Sheaves and Lagrangians

Event time: 
Wednesday, February 21, 2018 - 4:15pm to 5:15pm
Speaker: 
David Treumann
Speaker affiliation: 
Boston College
Event description: 

A long time ago Leray and Oka introduced sheaf theory as a format for studying functions (smooth, holomorphic, etc.) on a manifold according to their local properties and constraints. Over the 1980s, with applications to PDEs in mind, Kashiwara and Schapira developed a so-called microlocal version of sheaf theory. Microlocal sheaf theory supplements the local measurements of sheaves at co-ordinates with microlocal measurements in co-directions. Though it has analytic origins the subject is very soft and algebraic. Many of its applications have been in representation theory.Recently, the Kashiwara-Schapira theory has had striking interactions with symplectic geometry.

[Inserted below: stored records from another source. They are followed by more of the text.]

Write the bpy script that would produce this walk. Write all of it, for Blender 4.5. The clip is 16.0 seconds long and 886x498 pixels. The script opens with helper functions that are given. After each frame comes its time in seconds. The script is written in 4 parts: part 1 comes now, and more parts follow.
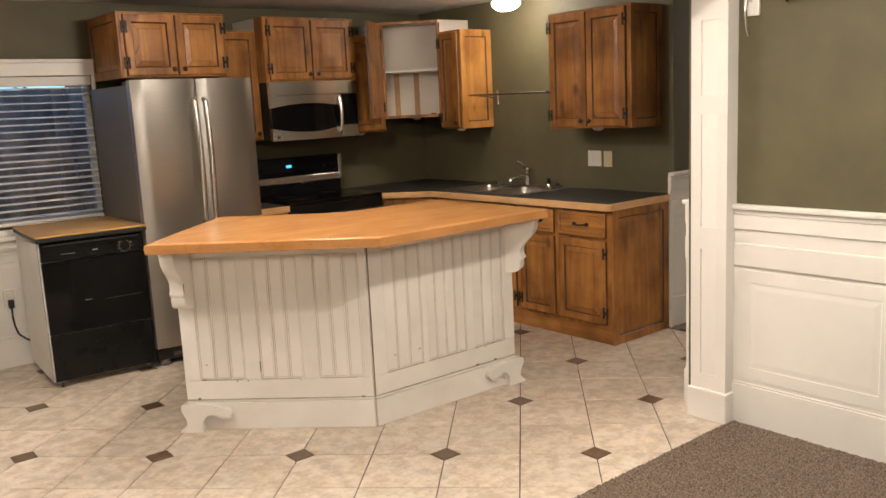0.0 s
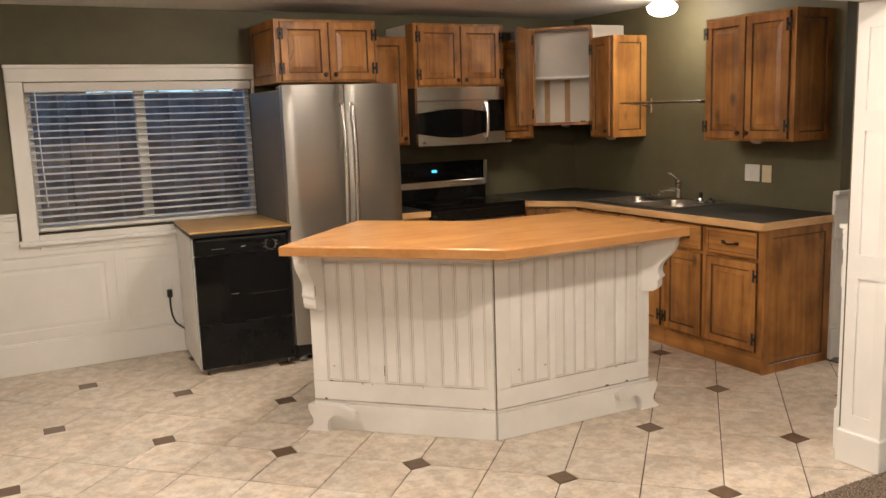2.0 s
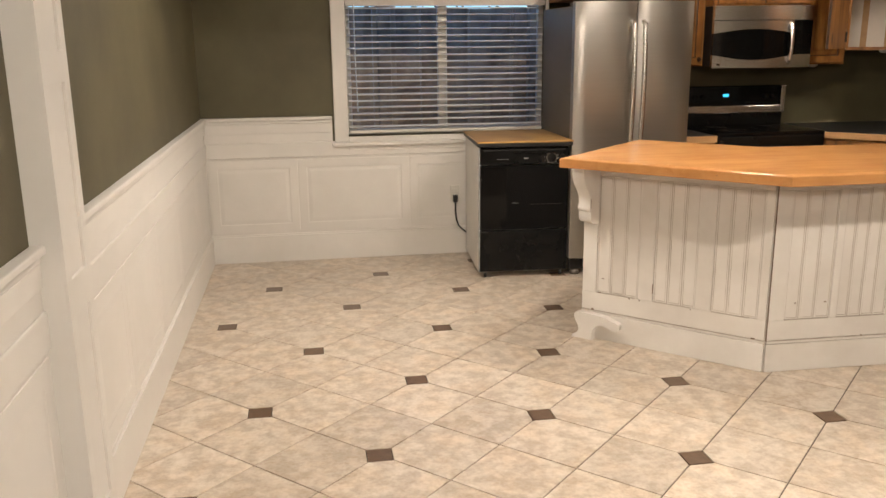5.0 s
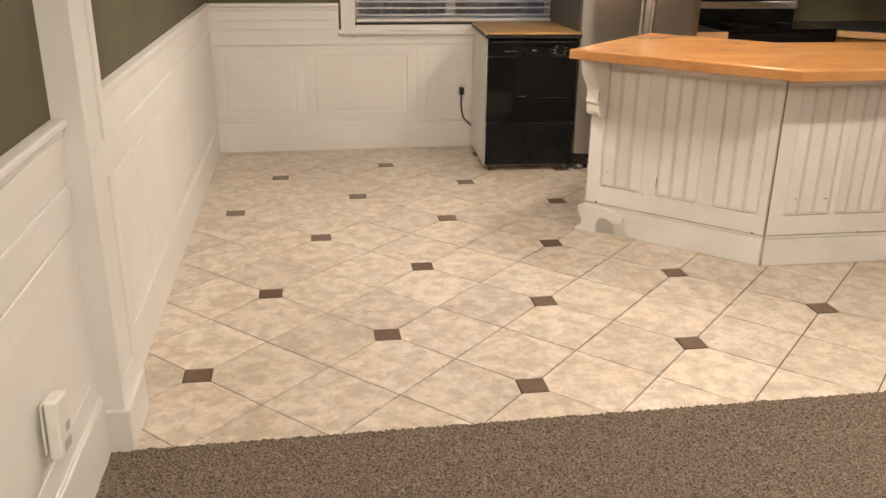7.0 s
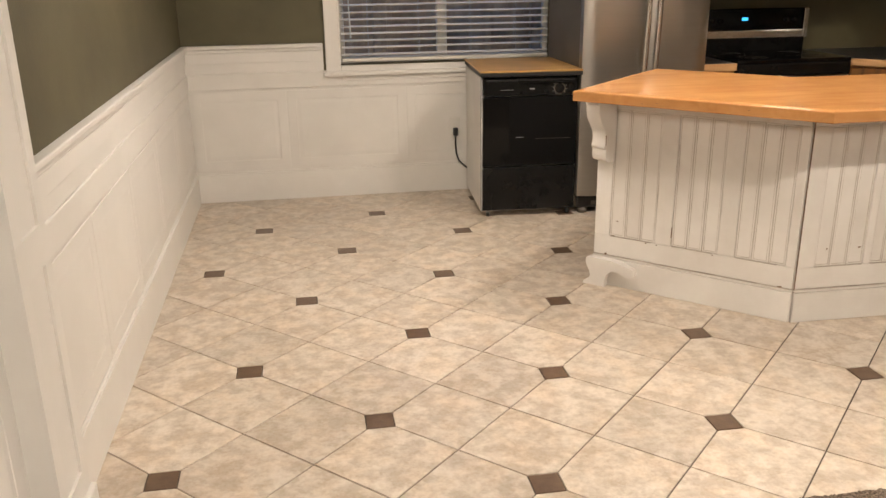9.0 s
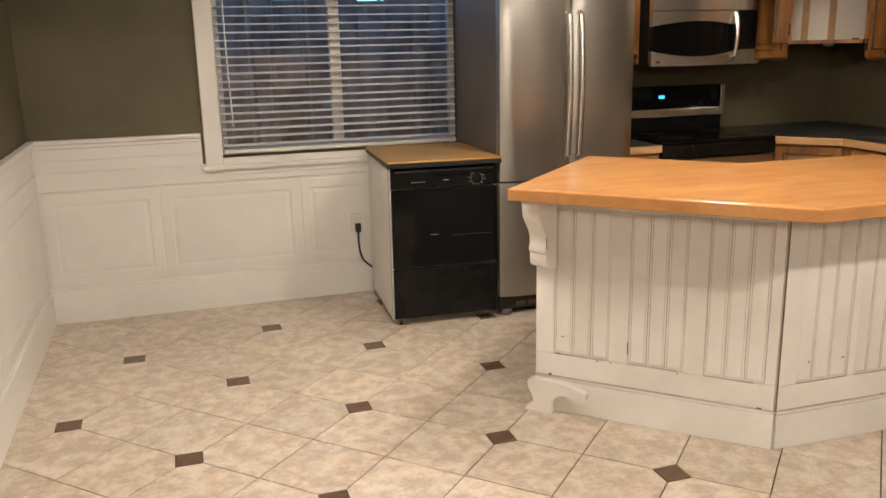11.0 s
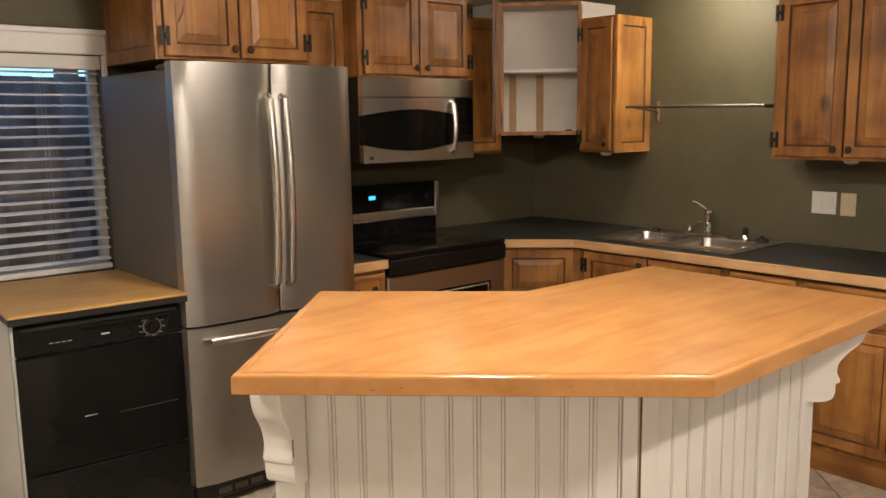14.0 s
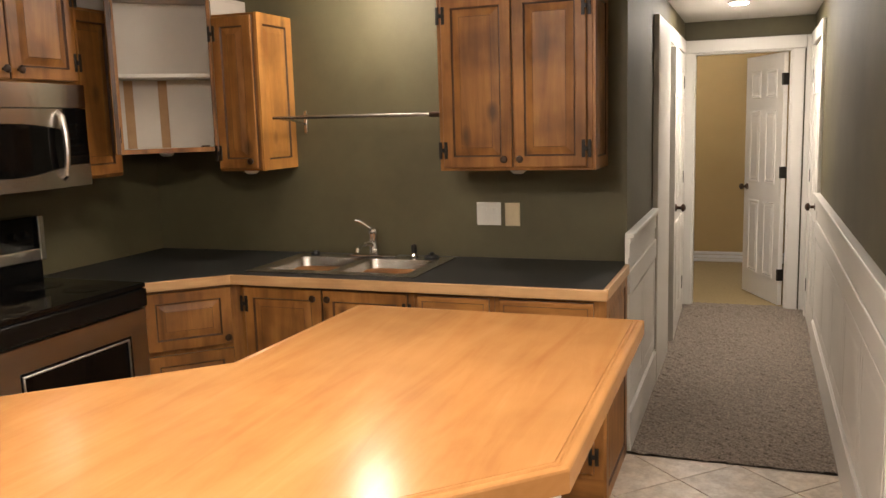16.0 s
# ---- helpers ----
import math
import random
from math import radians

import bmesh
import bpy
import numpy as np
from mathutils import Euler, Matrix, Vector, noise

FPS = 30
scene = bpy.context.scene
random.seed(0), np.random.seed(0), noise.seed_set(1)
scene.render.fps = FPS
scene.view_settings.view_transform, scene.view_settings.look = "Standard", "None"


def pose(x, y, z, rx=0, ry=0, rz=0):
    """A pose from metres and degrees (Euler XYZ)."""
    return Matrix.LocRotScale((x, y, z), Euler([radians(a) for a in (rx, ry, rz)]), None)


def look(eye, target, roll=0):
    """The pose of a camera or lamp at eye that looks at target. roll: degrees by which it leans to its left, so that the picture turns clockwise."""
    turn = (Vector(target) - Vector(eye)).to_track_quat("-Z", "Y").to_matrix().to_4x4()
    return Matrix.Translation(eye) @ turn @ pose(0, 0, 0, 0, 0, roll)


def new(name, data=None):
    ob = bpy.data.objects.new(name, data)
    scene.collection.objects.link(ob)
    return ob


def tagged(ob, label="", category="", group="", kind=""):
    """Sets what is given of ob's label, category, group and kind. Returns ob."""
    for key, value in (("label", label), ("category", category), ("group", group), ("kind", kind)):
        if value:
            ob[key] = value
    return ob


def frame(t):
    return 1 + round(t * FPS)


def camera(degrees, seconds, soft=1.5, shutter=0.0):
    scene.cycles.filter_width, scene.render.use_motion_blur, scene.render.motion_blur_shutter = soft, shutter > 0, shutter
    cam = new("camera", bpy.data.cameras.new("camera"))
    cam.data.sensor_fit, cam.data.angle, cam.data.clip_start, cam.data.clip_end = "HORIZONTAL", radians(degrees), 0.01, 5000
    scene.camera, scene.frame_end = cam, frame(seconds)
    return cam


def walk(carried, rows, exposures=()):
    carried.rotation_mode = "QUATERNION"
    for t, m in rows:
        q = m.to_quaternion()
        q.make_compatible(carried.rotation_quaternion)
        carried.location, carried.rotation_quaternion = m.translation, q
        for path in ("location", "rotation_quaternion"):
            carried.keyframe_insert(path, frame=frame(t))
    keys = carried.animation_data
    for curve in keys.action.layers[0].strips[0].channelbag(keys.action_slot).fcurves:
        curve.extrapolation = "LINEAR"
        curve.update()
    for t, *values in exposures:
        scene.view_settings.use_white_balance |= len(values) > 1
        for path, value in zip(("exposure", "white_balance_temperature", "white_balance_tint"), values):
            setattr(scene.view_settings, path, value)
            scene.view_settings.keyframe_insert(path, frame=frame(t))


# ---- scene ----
cam = camera(55.6, 16.0)
PATH = [
    (0, (0.161, 0.157, 1.5), (1.408, 1.683, 1.16), -2.8),
    (0.5, (0.201, 0.212, 1.52), (1.421, 1.763, 1.196), -3.0),
    (1, (0.222, 0.219, 1.52), (1.391, 1.81, 1.203), -2.7),
    (1.5, (0.29, 0.176, 1.524), (1.363, 1.834, 1.207), -2.3),
    (2, (0.337, 0.136, 1.525), (1.267, 1.877, 1.206), -1.9),
    (2.5, (0.367, 0.107, 1.518), (1.132, 1.927, 1.194), -1.6),
    (3, (0.372, 0.089, 1.511), (0.959, 1.972, 1.18), -1.4),
    (3.5, (0.381, 0.085, 1.5), (0.829, 2.003, 1.156), -1.2),
    (4, (0.365, 0.071, 1.505), (0.728, 2.001, 1.13), -1.2),
    (4.5, (0.327, 0.045, 1.498), (0.647, 1.975, 1.079), -1.1),
    (5, (0.282, -0.007, 1.492), (0.588, 1.91, 1.013), -0.6),
    (7.3, (0.231, -0.071, 1.458), (0.53, 1.769, 0.733), 0.7),
    (7.5, (0.23, -0.062, 1.463), (0.528, 1.775, 0.731), 0.6),
    (8, (0.232, -0.012, 1.463), (0.528, 1.83, 0.743), 0.0),
    (8.5, (0.26, 0.142, 1.467), (0.559, 1.997, 0.782), -0.4),
    (8.7, (0.285, 0.211, 1.48), (0.584, 2.071, 0.81), -0.6),
    (11, (0.327, 1.018, 1.486), (0.907, 2.869, 0.999), -1.2),
    (11.5, (0.427, 1.186, 1.498), (1.112, 3.006, 1.031), -1.1),
    (12, (0.445, 1.377, 1.489), (1.256, 3.152, 1.051), -0.7),
    (12.5, (0.457, 1.614, 1.502), (1.391, 3.335, 1.093), -0.8),
    (13, (0.488, 1.796, 1.503), (1.555, 3.445, 1.122), -0.8),
    (13.5, (0.597, 2.019, 1.508), (1.778, 3.598, 1.177), -0.6),
    (14, (0.629, 2.165, 1.506), (1.934, 3.649, 1.199), -0.8),
    (14.5, (0.633, 2.384, 1.521), (2.096, 3.715, 1.224), -1.9),
    (15, (0.71, 2.517, 1.512), (2.306, 3.687, 1.217), -2.9),
    (15.3, (0.75, 2.646, 1.516), (2.432, 3.686, 1.217), -2.3),
    (15.5, (0.823, 2.685, 1.513), (2.55, 3.649, 1.216), -2.5),
    (16, (0.918, 2.813, 1.516), (2.77, 3.504, 1.215), -1.7),
]
walk(cam, [(t, look(eye, target, roll)) for t, eye, target, roll in PATH])

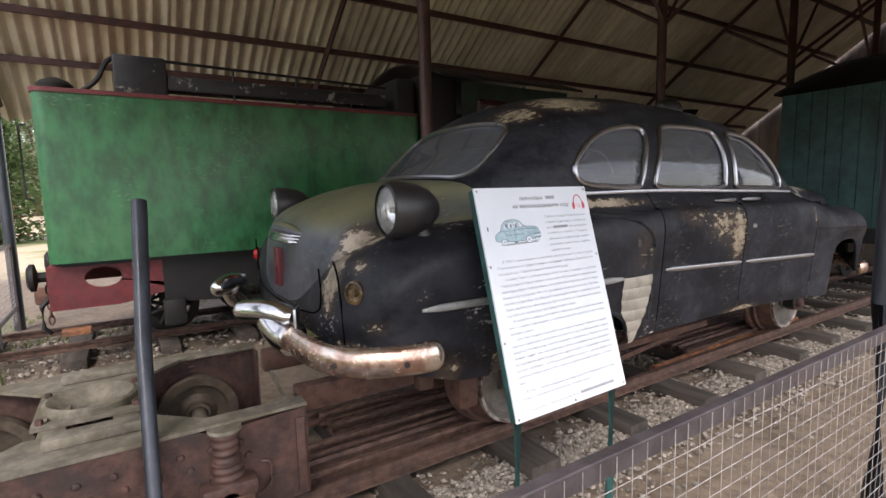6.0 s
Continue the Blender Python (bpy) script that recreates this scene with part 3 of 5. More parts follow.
# ---- the spare bogie behind the car ----
def build_bogie():
    g = thing("freight_bogie", (-6.15, 2.08, 0.17), "rusty old two-axle freight bogie with mossy top plates", "bogie")
    yc, xa, xb = 2.08, -6.83, -5.31
    for s in (1, -1):
        y = yc - s * 0.50
        # side frame: deeper in the middle
        o = [(xa, 0.34), (xa + 0.32, 0.30), (xa + 0.42, 0.20), (xb - 0.42, 0.20), (xb - 0.34, 0.24), (xb, 0.26), (xb, 0.64), (xb - 0.36, 0.62), (xb - 0.42, 0.645), (xa + 0.42, 0.645), (xa + 0.34, 0.62), (xa, 0.62)]
        part("side_frame", prism(o, lambda a, b, d: Vector((a, y - s * 0.012 + s * d, b)), 0.025), "bogie_side", g, "red-brown pressed steel side frame")
        o = [(xa, 0.0), (xa, 0.085), (xa + 0.38, 0.085), (xa + 0.56, 0.26), (xb - 0.56, 0.26), (xb - 0.38, 0.085), (xb, 0.085), (xb, 0.0)]
        part("top_flange", prism(o, lambda a, b, d: Vector((a, y + s * (b - 0.02), 0.646 + d)), 0.014), "bogie_top", g, "mossy top plate")
        part("side_bearer", cuboid(-6.2, -5.9, y + s * 0.09, y + s * 0.17, 0.662, 0.70, 0.005), "bogie_top", g)
        for bx in (xb - 0.325, xa + 0.325):
            sp = part("axle_spring", tube([(bx, y - s * 0.035, 0.42 + 0.0056 * i) for i in range(40)], [0.05 + 0.003 * math.sin(i * 1.1) + (0.012 if i < 18 else 0.0) for i in range(40)], 14), "bogie_side", g, "red-brown ringed spring casing")
            part("spring_seat", lathe([(0.0, 0.012), (0.058, 0.012), (0.063, 0.0), (0.0, 0.0)], (bx, y - s * 0.035, 0.638), (0, 0, 1), 20), "bogie_top", sp)
            part("axle_box", cuboid(bx - 0.085, bx + 0.085, y - s * 0.13, y - s * 0.01, 0.24, 0.385, 0.015), "rust", g)
            part("box_lid", cuboid(bx - 0.05, bx + 0.05, y - s * 0.14, y - s * 0.13, 0.25, 0.34, 0.006), "loco", g)
            part("box_cover", cuboid(bx - 0.1, bx + 0.1, y - s * 0.1, y - s * 0.012, 0.375, 0.44, 0.012), "bogie_side", sp)
            part("hook", tube(smooth_path([(bx + 0.13, y - s * 0.02, 0.46), (bx + 0.16, y - s * 0.03, 0.45), (bx + 0.16, y - s * 0.03, 0.36), (bx + 0.125, y - s * 0.02, 0.33)], 4), 0.008, 6), "bogie_side", g)
        for k in range(7):
            for z in (0.56, 0.5):
                part("rivet", lathe([(0.0, 0.012), (0.012, 0.008), (0.016, 0.0)], (xa + 0.62 + k * 0.105 + (0.03 if z < 0.53 else 0), y - s * 0.012, z), (0, -s, 0), 8), "bogie_side", g)
        part("end_plate", cuboid(xb - 0.012, xb, y - s * 0.012, y + s * 0.13, 0.26, 0.646, 0.003), "bogie_side", g)
        part("gusset", cuboid(xb - 0.05, xb - 0.012, y - s * 0.02, y - s * 0.012, 0.28, 0.6, 0.002), "bogie_side", g)
    for bx in (-6.19, -5.95):
        part("cross_bar", cuboid(bx - 0.045, bx + 0.045, yc - 0.36, yc + 0.36, 0.60, 0.655, 0.006), "bogie_top", g)
    part("cross_girder", cuboid(-6.22, -6.2, yc - 0.45, yc + 0.45, 0.3, 0.6), "dark", g)
    part("cross_girder", cuboid(-5.94, -5.92, yc - 0.45, yc + 0.45, 0.3, 0.6), "dark", g)
    sq = lathe([(0.2, 0.0), (0.265, 0.0), (0.265, 0.016), (0.2, 0.016), (0.2, 0.0)], (0, 0, 0), (0, 0, 1), 4)
    bmesh.ops.rotate(sq, verts=sq.verts[:], cent=(0, 0, 0), matrix=Matrix.Rotation(math.pi / 4, 3, "Z"))
    bmesh.ops.translate(sq, verts=sq.verts[:], vec=(-6.07, yc, 0.657))
    pl = part("centre_plate", sq, "bogie_top", g)
    part("pivot_bowl", lathe([(0.168, -0.02), (0.168, 0.025), (0.155, 0.032), (0.142, 0.026), (0.075, -0.045), (0.055, -0.05), (0.055, -0.12), (0.0, -0.12)], (-6.07, yc, 0.672), (0, 0, 1), 32), "bogie_top", pl, "round cast pivot bowl")
    for bx in (-6.23, -5.91):
        for by in (-0.1, 0.1):
            part("bolt", lathe([(0.0, 0.022), (0.013, 0.022), (0.015, 0.0)], (bx, yc + by * 1.55, 0.672), (0, 0, 1), 6), "bogie_side", pl)
    for wx in (xb - 0.33, xa + 0.33):
        part("axle", tube([(wx, yc - 0.6, 0.375), (wx, yc - 0.2, 0.375), (wx, yc + 0.2, 0.375), (wx, yc + 0.6, 0.375)], [0.036, 0.04, 0.04, 0.036], 14), "bogie_top", g, "bare olive-brown axle")
        for s in (1, -1):
            part("wheel", lathe([(0.045, -0.09), (0.06, -0.085), (0.066, -0.05), (0.1, -0.03), (0.142, -0.035), (0.155, -0.072), (0.2, -0.078), (0.205, -0.05), (0.182, -0.035), (0.178, 0.05), (0.142, 0.05), (0.08, 0.03), (0.06, 0.07), (0.0, 0.07)], (wx, yc - s * 0.4, 0.375), (0, -s, 0), 40), "bogie_wheel", g, "grimy brown flanged bogie wheel")
    for ob in g.children:
        ob.location.z -= 0.022
    # a bent strap at the end
    part("strap", tube([(xb - 0.03, yc - 0.05, 0.64), (xb + 0.02, yc - 0.06, 0.5), (xb + 0.01, yc - 0.1, 0.36), (xb + 0.05, yc - 0.16, 0.26)], 0.012, 4, flat=0.3), "bogie_top", g)
    return g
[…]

An attention-catching feature of these interactions is that they avoid Gromov's theory of J-holomorphic disks and anyhard analysis, which for a long time has been the most powerful symplectic tool. In some sense microlocal sheaf theory lets you buy some of the same kinds of theorems with Arnold's theory of wavefront singularities, instead of with J-holomorphic disks. I will discuss some of these developments, present an extension of the theory to sheaves of spectra that is joint with Xin Jin, and a sheaf-theoretic approach to computing open Gromov-Witten invariants that is joint with Eric Zaslow.